Killi toprağı rehabilite etmek için önce burada gypsum adı verilen alçı taşını 20 kiloluk paketlerde aldım. Kilin negatif şarjını bozacak bu alçı taşı bitki köklerinin daha derinlere doğru gitmesine ve açığa çıkan besinleri özümsemesine yarayacak. Toprağı kazabildiğim derinlikte çapaladıktan sonra gypsum’ı üzerine serptim. Bu arada çıkan taşları ki bunlar katılaşmış kil taşlarıydı, ayırdım ve sebze bahçesinin yürüme yollarına doldurdum. Aslında bu kilden çok güzel pizza fırını olurdu ama yerimizin darlığı buna izin vermiyor.

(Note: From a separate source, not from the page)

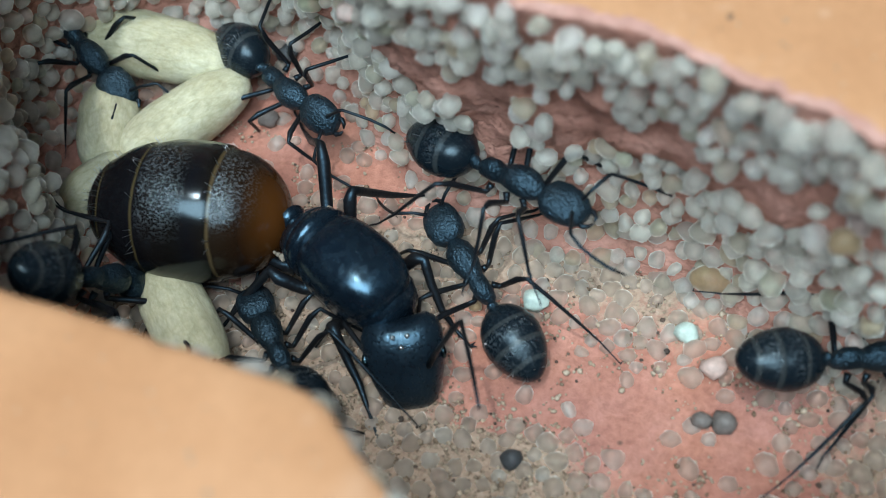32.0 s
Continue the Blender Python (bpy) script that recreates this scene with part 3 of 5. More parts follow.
def build_worker():
    root = tagged(new("worker_ant"), "small black worker ant walking on long thin legs", "ant", "worker ants")
    rnd = random.Random(3)
    bm = bmesh.new()
    segment_body(bm, -3.34, -0.86, 0.88, 0.80, 0.0, (0.40, 0.69, 0.19), shift=0.12, power=1.9)
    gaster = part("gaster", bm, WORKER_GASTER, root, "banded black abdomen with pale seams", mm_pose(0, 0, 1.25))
    bm = bmesh.new()
    spots = []
    for k in range(26):
        u, a = rnd.choice((0.03, 0.14, 0.36, 0.66)), rnd.uniform(0.2, 2.9)
        x = -3.2 + 2.25 * u
        r = math.sqrt(max(0.02, 1 - (2 * u - 1) ** 2))
        spots.append(((x, 0.84 * r * math.cos(a), 0.77 * r * math.sin(a)), (-0.6, math.cos(a), math.sin(a))))
    hairs(bm, spots, rnd, 0.26, 0.012)
    part("hairs", bm, STEEL, gaster, "short pale bristles")
    bm = bmesh.new()
    loft(bm, [(-1.02, 0, 1.12, 0.05, 0.05), (-0.95, 0, 1.14, 0.10, 0.12), (-0.85, 0, 1.24, 0.17, 0.28), (-0.74, 0, 1.22, 0.16, 0.26), (-0.66, 0, 1.12, 0.09, 0.11), (-0.58, 0, 1.1, 0.06, 0.07)], 14)
    part("petiole", bm, BLACK, root)
    bm = bmesh.new()
    loft(bm, [(-0.66, 0, 1.1, 0.09, 0.11), (-0.55, 0, 1.16, 0.22, 0.26), (-0.30, 0, 1.26, 0.29, 0.37), (0.0, 0, 1.28, 0.29, 0.37), (0.22, 0, 1.24, 0.25, 0.29), (0.38, 0, 1.29, 0.31, 0.36), (0.70, 0, 1.34, 0.41, 0.43), (1.0, 0, 1.34, 0.45, 0.45), (1.28, 0, 1.30, 0.40, 0.39), (1.5, 0, 1.22, 0.26, 0.25), (1.66, 0, 1.18, 0.13, 0.14)], 18)
    part("thorax", bm, BLACK, root)
    bm = bmesh.new()
    loft(bm, [(1.58, 0, 1.18, 0.10, 0.10), (1.66, 0, 1.18, 0.36, 0.28), (1.85, 0, 1.18, 0.53, 0.38), (2.15, 0, 1.16, 0.58, 0.40), (2.5, 0, 1.12, 0.56, 0.37), (2.78, 0, 1.06, 0.47, 0.30), (2.92, 0, 1.0, 0.36, 0.2), (3.0, 0, 0.97, 0.22, 0.1)], 24, True, 0.8)
    head = part("head", bm, BLACK, root)
    for side in (-1, 1):
        bm = bmesh.new()
        loft(bm, egg(-0.13, 0.13, 0.06, 0.10, 0, 8), 10)
        part("eye", bm, QUEEN_BLACK, head, "dark compound eye", mm_pose(2.18, 0.52 * side, 1.26, 0, 0, 6 * side))
        bm = bmesh.new()
        tube(bm, [(2.86, 0.24 * side, 0.95), (3.05, 0.27 * side, 0.92), (3.18, 0.17 * side, 0.9), (3.22, 0.04 * side, 0.89)], [0.09, 0.08, 0.06, 0.025], 8)
        part("mandible", bm, BLACK_LEG, head)
        for name in LEG_SHAPES:
            build_leg(name, side, root)
        build_antenna(side, root, (2.72, 0.2, 1.28), 1.0, 0.06 * side)
    return root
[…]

Gypsum ile kazılmış ve torba yapraklar serpiştirilmek üzere bekliyor
Bahçenin çimen kısmını yaparken arta kalan toprağı bir kenara ayırmıştım. Bir arkadaşımla ofiste konuşurken bahçesindeki otları ve ağaç yapraklarını torbalara doldurduğunu ve 25 torba ettiğini söyledi. Bunları nasıl yok edeceğini düşünürken ben alırım dedim. Önce bu yaprakları ki amacım toprağın organik bileşenlerini çoğaltmak ve üzerine de arta kalan toprağı serdim. Elimdeki tavuk ve koyun gübrelerini de serpiştirdim ve üstüne bir tabaka daha toprak attım. Son attığım toprak ile beraber birazda yıkanmış deniz kumu ekledim. Hemen hemen 10 santim kalınlığında oldu.

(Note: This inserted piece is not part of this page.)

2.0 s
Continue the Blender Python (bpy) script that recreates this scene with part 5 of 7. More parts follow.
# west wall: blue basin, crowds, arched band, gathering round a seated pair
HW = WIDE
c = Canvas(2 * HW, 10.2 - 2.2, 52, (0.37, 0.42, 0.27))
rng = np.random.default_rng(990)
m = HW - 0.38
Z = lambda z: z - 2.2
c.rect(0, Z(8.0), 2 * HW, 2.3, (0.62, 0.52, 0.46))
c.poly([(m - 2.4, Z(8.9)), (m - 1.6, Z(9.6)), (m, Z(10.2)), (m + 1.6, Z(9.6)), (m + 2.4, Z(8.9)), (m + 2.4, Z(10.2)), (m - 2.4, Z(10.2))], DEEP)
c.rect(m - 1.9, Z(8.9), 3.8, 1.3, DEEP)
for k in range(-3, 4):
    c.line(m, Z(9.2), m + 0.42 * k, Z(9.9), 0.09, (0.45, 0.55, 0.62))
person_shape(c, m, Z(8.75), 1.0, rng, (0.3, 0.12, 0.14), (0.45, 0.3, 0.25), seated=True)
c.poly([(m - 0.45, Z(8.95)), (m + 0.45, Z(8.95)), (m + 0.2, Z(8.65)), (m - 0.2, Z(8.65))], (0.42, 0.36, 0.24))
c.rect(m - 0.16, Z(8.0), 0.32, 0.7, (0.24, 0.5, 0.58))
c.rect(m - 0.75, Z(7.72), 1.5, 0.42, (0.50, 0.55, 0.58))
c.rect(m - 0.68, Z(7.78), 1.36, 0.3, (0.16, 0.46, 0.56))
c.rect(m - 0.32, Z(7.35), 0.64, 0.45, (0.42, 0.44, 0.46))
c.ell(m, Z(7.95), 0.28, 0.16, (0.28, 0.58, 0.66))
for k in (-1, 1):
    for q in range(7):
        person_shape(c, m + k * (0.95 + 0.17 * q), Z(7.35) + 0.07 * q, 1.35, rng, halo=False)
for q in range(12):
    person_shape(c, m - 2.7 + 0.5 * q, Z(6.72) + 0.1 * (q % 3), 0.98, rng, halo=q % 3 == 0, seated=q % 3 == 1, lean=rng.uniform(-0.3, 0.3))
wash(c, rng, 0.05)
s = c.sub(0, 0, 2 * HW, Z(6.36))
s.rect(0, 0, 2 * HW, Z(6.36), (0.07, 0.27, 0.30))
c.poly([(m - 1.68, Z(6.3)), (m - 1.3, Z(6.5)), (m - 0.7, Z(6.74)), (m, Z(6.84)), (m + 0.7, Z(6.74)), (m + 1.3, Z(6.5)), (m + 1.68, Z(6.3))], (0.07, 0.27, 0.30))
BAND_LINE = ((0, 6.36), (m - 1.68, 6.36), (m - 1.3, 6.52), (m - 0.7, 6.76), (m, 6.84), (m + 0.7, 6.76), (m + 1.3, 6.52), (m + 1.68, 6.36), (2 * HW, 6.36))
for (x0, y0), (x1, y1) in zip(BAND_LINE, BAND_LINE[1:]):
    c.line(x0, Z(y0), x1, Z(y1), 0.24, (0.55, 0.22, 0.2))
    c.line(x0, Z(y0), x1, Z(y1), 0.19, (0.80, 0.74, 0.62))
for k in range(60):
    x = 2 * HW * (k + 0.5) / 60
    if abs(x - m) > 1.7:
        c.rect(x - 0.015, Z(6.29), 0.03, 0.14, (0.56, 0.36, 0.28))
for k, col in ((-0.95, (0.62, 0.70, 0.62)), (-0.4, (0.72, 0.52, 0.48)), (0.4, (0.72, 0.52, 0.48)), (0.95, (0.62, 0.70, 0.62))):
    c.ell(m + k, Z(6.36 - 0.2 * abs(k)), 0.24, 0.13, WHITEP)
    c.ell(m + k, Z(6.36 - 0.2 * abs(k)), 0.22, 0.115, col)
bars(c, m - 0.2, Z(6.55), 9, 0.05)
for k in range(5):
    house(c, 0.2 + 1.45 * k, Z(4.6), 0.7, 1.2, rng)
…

Burada senede bir düzenlenen balık tutma etkinliğinde gölleri ve akarsuları sazan balığından kurtarmak amaçlı yarışmalar düzenleniyor. Burada tutulan sazanları geri atamıyorsun. Ve bu balıklar muhteşem bir bahçe gübresi görevi görüyor. Eğer bulabilirseniz deniz yosunlarıda çok iyi olur. Bunları bahçede derince çukurlara gömüp çürümeleri sonucu ortaya çıkan besinlerin özellikle domatesler üzerindeki etkisini görün. Bir miktar sazanı da bahçeye gömdüm.
Bahçenin ilk sezondaki hali. Damlalık sulama sistemi görünüyor.
Baklalar ve sarımsaklar büyüyor
Sonbahar geçipte son hasatları yaptıktan sonra bahçedeki tüm yeşil artıklar, domateslerin bitkileri, kabakların, fasülyelerin, mısırların arta kalan kısımları hafifçe kırpıldıktan sonra ya kompost bidonuna yada solucan çiftliğine gidiyor. Bahara kadar kompost bidonlarında pişecek bu artıklar hem tohumların çimlendirilmesi için hemde bahçede kullanılacak.
Bu anlattıklarımı duyanda sanar ki dönüm dönüm bahçelerimiz var. Benim sebze bahçem 2 metre eninde ve yaklaşık 10 metre boyunda. Buradan çıkan sebzeler 4 kişilik çekirdek ailemize yetiyor da artıyor bile. Evin ön tarafında 2 metreye 1 metrelik bir çilek bölümü de var. Evin önü daha iyi güneş aldığı için burada bal kabağı, karpuz ve kavunda yetiştiriyorum.
Evin ön tarafında Uzay’ın kabakları
Yeşil Zebra domatesler büyüyor
Yetiştirdiğimiz çeşitli domatesler
Bahce super. Gorterdiginiz ozene hayran kaldim,Iyi calismalar.
Teşekkür ederim.Bakarsan bağ olur bakmazsan dağ diye boşuna dememişler.
Deniz kumu neden?
Volkan selam. Daha önce yorumuna cevap atmıştım ama telefondan sanırım gitmemiş. Deniz kumu toprağın drenajını arttırmak için kullanılıyor ama kil üzerine dire atılmamalı. Önce organik madde oranı çoğaltılıp, kireç taşı ile beraber atılmalı. Yoksa kile karışıp beton gibi oluyor.